In conclusion, I think a little hardcore bingeing can be fun if it's done sensibly, but not as a way of life.

Agree? Disagree?


  1. Your approach to the dreaded binge is so sensible. I have a vision of the usual binger simply becoming one with the couch; unable to move.

    It seems that the style of program helps or hinders the experience, and that may be a goal of the producers beyond even the Netflix "here's the next episode now!" habit.

    I wonder if I am kidding myself by thinking I am not a binger, but a programmer of marathons?

    After The Honeymooners check out Kim's Convenience. You'll thank me.

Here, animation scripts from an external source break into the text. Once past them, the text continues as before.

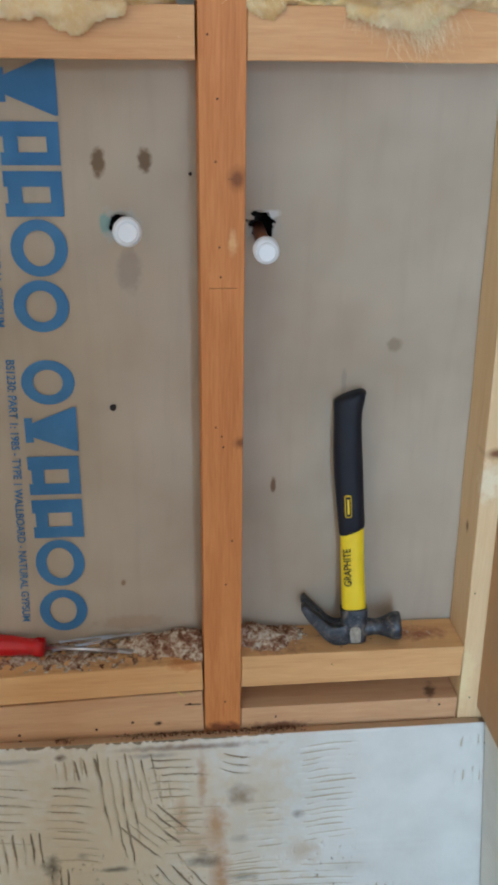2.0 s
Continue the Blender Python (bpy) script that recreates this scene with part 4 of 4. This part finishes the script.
# ---- print on the plasterboard ----
def flat_ring(bm, cx, cz, rx, rz, band, y):
    n = 40
    rings = [[bm.verts.new((cx + (rx - k * band) * math.cos(a), y, cz + (rz - k * band * 0.85) * math.sin(a))) for a in np.linspace(0, 2 * math.pi, n + 1)[:-1]] for k in (0, 1)]
    for k in range(n):
        bm.faces.new((rings[0][k], rings[0][(k + 1) % n], rings[1][(k + 1) % n], rings[1][k]))
    return bm


def flat_rect(bm, x0, x1, z0, z1, y):
    bm.faces.new([bm.verts.new(p) for p in ((x0, y, z0), (x1, y, z0), (x1, y, z1), (x0, y, z1))])
    return bm


def printed_marks():
    """The maker's mark as plain blue rings and blocks down the board."""
    y = 0.0682
    xr, xl = -0.179, -0.244

    def block(z1, z0, dx, wedge=False):
        bm, m = bmesh.new(), (z0 + z1) / 2
        h = z1 - z0
        if wedge:
            flat_rect(bm, xl + dx, xl + 0.010 + dx, z0 + 0.22 * h, z1 - 0.22 * h, y)
            bm.faces.new([bm.verts.new(p) for p in ((xl + 0.010 + dx, y, m - 0.010), (xr - 0.004 + dx, y, z0), (xr + dx, y, z0), (xr + dx, y, z1), (xr - 0.004 + dx, y, z1), (xl + 0.010 + dx, y, m + 0.010))])
        else:
            flat_rect(bm, xl + dx, xr + dx, z1 - 0.36 * h, z1 - 0.04 * h, y)
            flat_rect(bm, xl + dx, xr + dx, z0 + 0.02 * h, z0 + 0.30 * h, y)
            flat_rect(bm, xr - 0.014 + dx, xr + dx, z0 + 0.30 * h, z1 - 0.36 * h, y)
            flat_rect(bm, xl + 0.004 + dx, xl + 0.020 + dx, z0 + 0.30 * h, z1 - 0.36 * h, y)
        part("printed_mark", bm, M_INK, wall_north, "plain blue printed block")

    def ring(z1, z0, dx):
        bm = bmesh.new()
        flat_ring(bm, (xl + xr) / 2 + dx, (z0 + z1) / 2, (xr - xl) / 2, (z1 - z0) / 2, 0.0145, y)
        part("printed_mark", bm, M_INK, wall_north, "plain blue printed ring")

    block(1.593, 1.531, 0.004, True)
    block(1.527, 1.478, 0.003)
    block(1.475, 1.422, 0.003)
    ring(1.420, 1.354, 0.004)
    ring(1.350, 1.287, 0.001)
    ring(1.252, 1.194, 0.001)
    block(1.190, 1.130, 0.0, True)
    block(1.126, 1.068, -0.001)
    block(1.064, 1.004, -0.001)
    ring(1.002, 0.930, -0.003)
    ring(0.924, 0.857, -0.004)


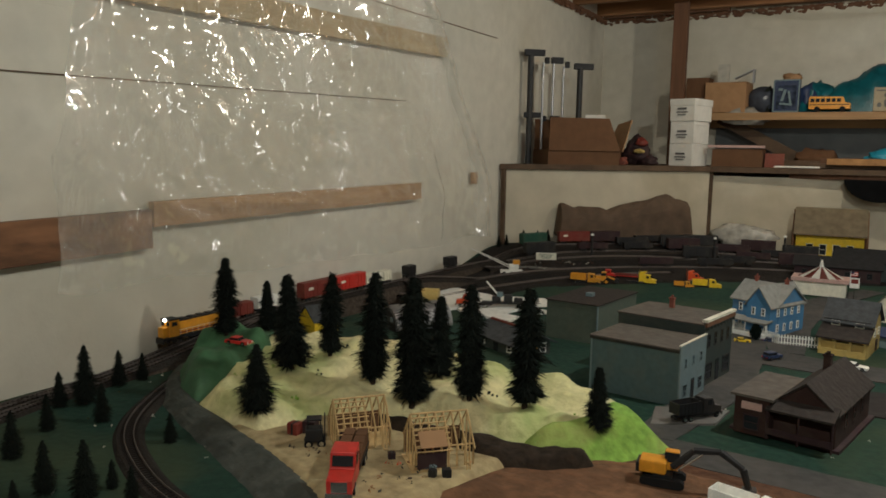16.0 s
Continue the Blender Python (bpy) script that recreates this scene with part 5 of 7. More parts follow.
for pts, n0, n1, mats in (([(-1.90, 3.1), (-1.70, 3.45), (-1.25, 3.75), (-0.6, 3.9), (0.2, 3.95)], 0.28, 0.85, (P_BLACK, P_BLACK, P_BROWN)), ([(-1.86, 3.35), (-1.60, 3.75), (-1.1, 4.05), (-0.3, 4.15)], 0.2, 0.9, (P_BROWN, P_BLACK, P_MAROON)), ([(-1.96, 2.35), (-1.87, 2.72), (-1.66, 3.10), (-1.2, 3.42), (-0.85, 3.58), (-0.2, 3.68), (0.2, 3.72)], 0.55, 0.78, (P_BLACK, P_BROWN, P_BLACK))):
    w = smooth_path(pts, 0.002)
    i, j, n = int(len(w) * n0), int(len(w) * n1), 0
    while i < j:
        q, d = w[i], w[min(i + 5, len(w) - 1)] - w[i - 5]
        f = hopper if n % 2 == 0 else boxcar
        f((q.x, q.y, ground(q.x, q.y) + 0.0108), math.degrees(math.atan2(d.y, d.x)), mats[n % 3], 0.15, "dark model wagon in the rail yard")
        i += 88 + (n % 4) * 9
        n += 1
# standing wagons on the yard tracks
yard_n = 0
for pts, lo, hi in (([(-1.90, 2.9), (-1.72, 3.2), (-1.25, 3.58), (-0.6, 3.74), (0.2, 3.80)], 380, 640), ([(-1.96, 2.35), (-1.87, 2.72), (-1.66, 3.02), (-1.2, 3.33), (-0.85, 3.48)], 420, 620), ([(-1.88, 3.06), (-1.66, 3.36), (-1.2, 3.74), (-0.9, 3.79), (-0.7, 3.80)], 60, 900)):
    yp = smooth_path(pts, 0.002)
    k = lo
    while k < min(hi, len(yp) - 40):
        q, d = yp[k], yp[k + 8] - yp[k - 8]
        ang = math.degrees(math.atan2(d.y, d.x))
        z = ground(q.x, q.y) + 0.0108
        if yard_n % 3 == 0:
            boxcar((q.x, q.y, z), ang, (P_BLACK, P_BROWN)[yard_n % 2], 0.15, "dark model boxcar standing in the yard")
        else:
            hopper((q.x, q.y, z), ang, (P_BLACK, P_BROWN, P_BLACK)[yard_n % 3], 0.14, "black model gondola standing in the yard")
        yard_n += 1
        k += 84

# ---- vehicles ----
def wheels(parent, xs, y, r, wd=0.0035, rim=CHROME):
    for x in xs:
        for sy in (-1, 1):
            bm = bmesh.new()
            tube(bm, (x, sy * y - wd / 2, r), (x, sy * y + wd / 2, r), r, None, 16)
            t = part("wheel", bm, RUBBER, parent)
            bm = bmesh.new()
            tube(bm, (x, sy * (y + wd * 0.32) - wd / 3, r), (x, sy * (y + wd * 0.32) + wd / 3, r), r * 0.55, None, 10)
            part("rim", bm, rim, t)


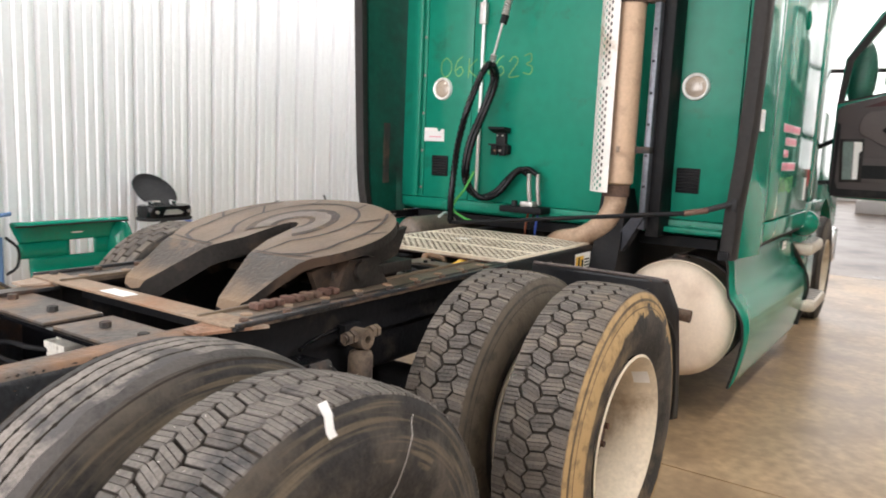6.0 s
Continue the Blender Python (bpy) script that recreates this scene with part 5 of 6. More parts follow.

  2. I forgot to mention marathons! When I lived in Ohio, I once attended a 24-hour sci-fi marathon at a local movie theater. It was fun in that it was a daring thing to do with a bunch of strangers, but also as a one-time, special thing. If it was done every week it wouldn’t be near as special.

    I’m pretty sure KIM’S CONVENIENCE is available on Netflix in America. If so, I’ll add it to my queue.